The IET tax was one result of the increasing impact of international economic activities on the United States. The tax also had the unintended consequence of increasing activity in the Eurodollar market.

History of the Interest Equalization Tax (IET)

The IET was never meant to be a long-lasting tax measure. It was intended to be temporary and actually lasted longer than previously anticipated. When the IET was first signed into law on July 18, 1963, it contained an expiration date of January 1, 1966. It was extended and re-extended multiple times until its final expiration in 1974. The IET was anticipated to raise an approximate sum of $30 million for each year it was in effect.
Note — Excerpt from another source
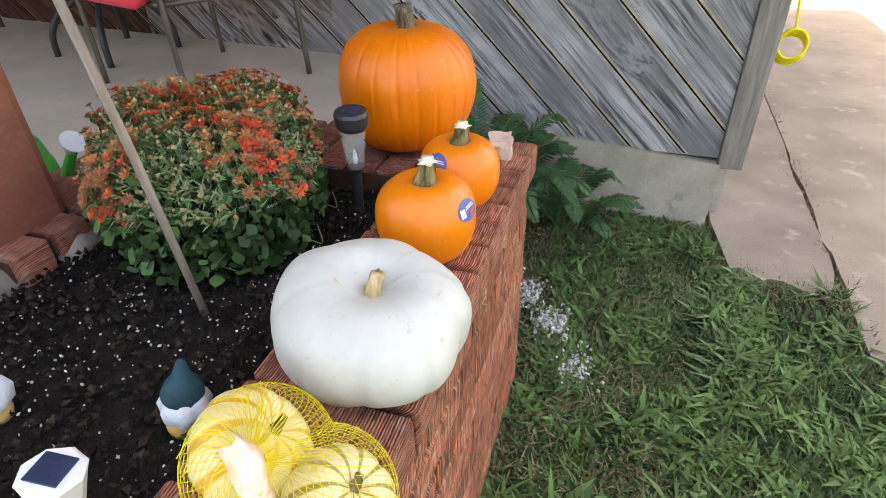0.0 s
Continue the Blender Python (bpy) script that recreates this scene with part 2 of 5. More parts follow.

Before the IET was established, in the years between 1961 and 1964, the US balance-of-payment deficit was averaging around $2.5 billion. In the years right after the IET was put into effect, the deficit dropped significantly, to $1.3. billion by 1966. The following year, the deficit rose again to $3.5 billion. But by 1968, the IET had abolished the deficit completely and replaced it with a surplus of $93 million.

The IET is considered to have worked for its intended purpose.

What Is Balance of Payments?

Generally speaking, the balance of payments deficit is a metric measuring the difference between the amount of capital flowing into and out of a country in a given period. Transactions that factor into calculating a country’s balance of payments include imports and exports of goods, services, and capital, as well as transfer payments.

What Is Balance of Payments Deficit?

In common parlance, a balance of payments deficit occurs when a country cannot fund its imports solely through the capital raised through exports. In such cases, it may need to draw down its reserves, resulting in a balance of payments deficit.

How Many Times Was IET Extended?

The IET was imposed as a one-time measure, aimed at increasing investment in domestic securities while disincentivizing investment in foreign securities. The levy effectively made it less attractive for American investors purchase foreign bonds or stocks. Due to its success, it was kept in place much longer than initially intended. Ultimately, IET was extended six times.

The Bottom Line

The IET was a federal levy on the purchase price of foreign stocks and bonds. It was in effect between 1963 and 1974. The levy was introduced with the aim of reducing the federal balance-of-payment deficit. This metric hovered around $2.5 billion when the levy was first put in place. By the time it was lifted, the IET was considered to have achieved its goal.